RECORDED DATA
• • • • •

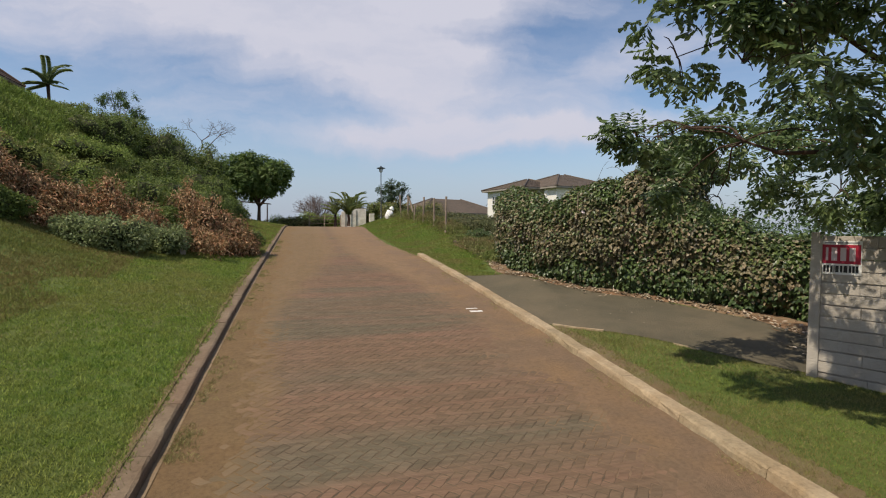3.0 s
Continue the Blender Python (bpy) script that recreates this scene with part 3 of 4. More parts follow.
# ---- hedge ----
HEDGE = [(10.2, 9.0, 1.6), (9.6, 10.2, 1.6), (9.0, 11.2, 1.7), (8.45, 11.9, 2.0), (7.95, 12.7, 2.5), (7.3, 13.4, 2.7), (6.85, 14.1, 2.4), (6.65, 14.8, 2.1),
    (6.6, 15.8, 2.05), (6.4, 16.6, 2.2), (6.42, 17.4, 2.4), (6.7, 18.5, 2.45), (6.95, 19.1, 2.25)]
hedge = empty("creeper_hedge", (0, 0, 0), label="tall hedge smothered in broad-leaved creeper with dry patches", category="hedge")
hc, hs, layer = [], [], []
for (ax, ay, ah), (bx, by, bh) in zip(HEDGE, HEDGE[1:]):
    steps = max(2, round(math.hypot(bx - ax, by - ay) / 0.24))
    for k in range(steps):
        x, y, h = ax + (bx - ax) * k / steps, ay + (by - ay) * k / steps, ah + (bh - ah) * k / steps
        z = float(ground_z(x, y))
        levels = max(3, round(h / 0.36))
        for j in range(levels):
            zz = 0.26 + (h - 0.69) * j / (levels - 1)
            r = random.uniform(0.40, 0.54) if j else random.uniform(0.34, 0.44)
            hc.append((x + random.uniform(-0.16, 0.16) + 0.42, y + random.uniform(-0.2, 0.2), z + zz + random.uniform(-0.10, 0.12)))
            hs.append(r)
            layer.append(2 if j == levels - 1 else 0 if zz < 0.62 else 1)
HUMP = len(hc)
for k in range(34):
    up = random.uniform(1.4, 3.35)
    hc.append((random.gauss(8.95, 0.46 - 0.07 * up), random.gauss(12.85, 0.55 - 0.07 * up), 1.0 + up))
    hs.append(random.uniform(0.28, 0.52))
    layer.append(2 if hc[-1][2] > 3.6 else 1)
# its shoulder, sloping down into the hedge, and a few looser tufts round its top
for k in range(16):
    hc.append((random.gauss(8.35, 0.18), random.gauss(13.3, 0.25), 1.0 + random.uniform(1.3, 2.55)))
    hs.append(random.uniform(0.26, 0.44))
    layer.append(1)
for k in range(12):
    hc.append((random.gauss(9.0, 0.42), random.gauss(12.85, 0.5), 1.0 + random.uniform(2.7, 3.65)))
    hs.append(random.uniform(0.12, 0.22))
    layer.append(2)
hc, hs, layer = np.array(hc), np.array(hs), np.array(layer)


def hedge_leaves(name, want, count, mats):
    """Leaves over some of the clumps; none inside any other clump of the hedge."""
    pick = np.flatnonzero(np.isin(layer, want))
    for mat, share, size in mats:
        shell_leaves(name, hc[pick], hs[pick], int(count * share), size, size * 0.74, M[mat], hedge, droop=0.85, floor=ground_z, shape=LEAF, faces=LEAF_F, stray=0.10, loose=0.7)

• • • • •

WHAT TO PRODUCE
Gather all lines where the word "with" appears.

RESULT OF THIS TASK
Continue the Blender Python (bpy) script that recreates this scene with part 3 of 4. More parts follow.
hedge = empty("creeper_hedge", (0, 0, 0), label="tall hedge smothered in broad-leaved creeper with dry patches", category="hedge")